Technology is present in all sports, but it is more obvious in Paralympic sport because it is generally more visible in the form of wheelchairs, prostheses and other equipment. These technologies are essential for many people with disabilities in daily life, and are equally important to allow sporting participation and to facilitate elite performance.
Technologies such as wheelchairs and prostheses have evolved significantly since the early Paralympic Games. Wheelchairs offer an excellent example to chart the types of technological changes that have occurred over time. At the first Summer Games, held in Rome in 1960, all eight sports were wheelchair-based. Some of those chairs weighted almost 43 kilograms.
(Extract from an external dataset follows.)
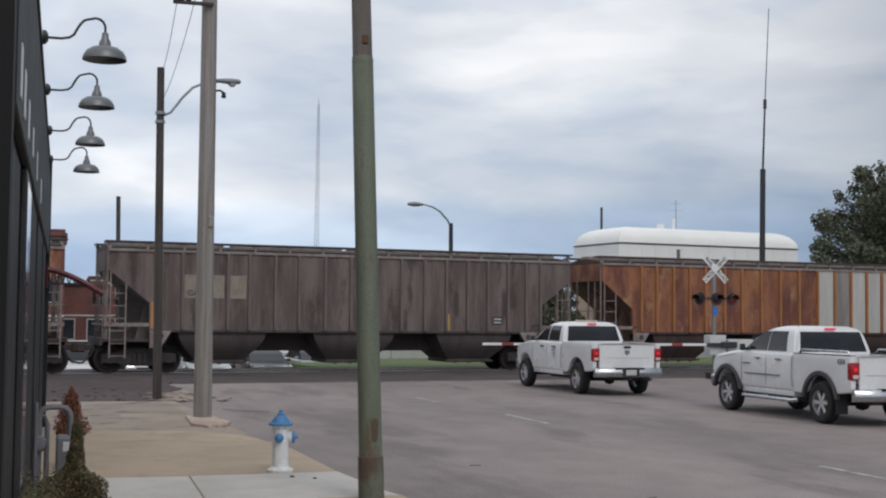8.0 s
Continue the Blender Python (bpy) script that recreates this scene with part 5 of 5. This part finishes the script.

At the Gold Coast 2018 Commonwealth Games, Australia’s Paralympian, Kurt Fearnley’s wheelchair in the 1500m and marathon events weighed closer to 6 kilograms.
Chair weight alone is not the only development that has occurred. Wheelchairs have become custom-made for different sports: an extra wheel on chairs designed for wheelchair basketball and wheelchair tennis helps prevent backward flips; reinforced bumper guards assist in wheelchair rugby; and specially designed, light, aerodynamic racing chairs are used in track events. And it’s not just chairs. Developments in energy-storing prosthetic feet improve gait efficiency and speed. And at the Winter Games, visually impaired athletes in the biathlon use optronic rifles.
Sporting technology has advanced with three key aims, as summarised by Professor David Howe of Loughborough University – to improve performances, to increase the comfort for athletes, and to help improve efficiency and movement.
The International Paralympic Committee (IPC) is guided by four fundamental principles in overseeing the use of technologies by athletes: safety, fairness, universality and physical prowess. The principles of fairness and universality relate to issues of equity. Specifically, they relate to concerns that an athlete or group of athletes is not unfairly advantaged by access to expensive, cutting-edge technologies that are unavailable to others. Concerns around physical prowess centre on ensuring that technologies aid performance – are vital for performance – as opposed to being performance enhancing.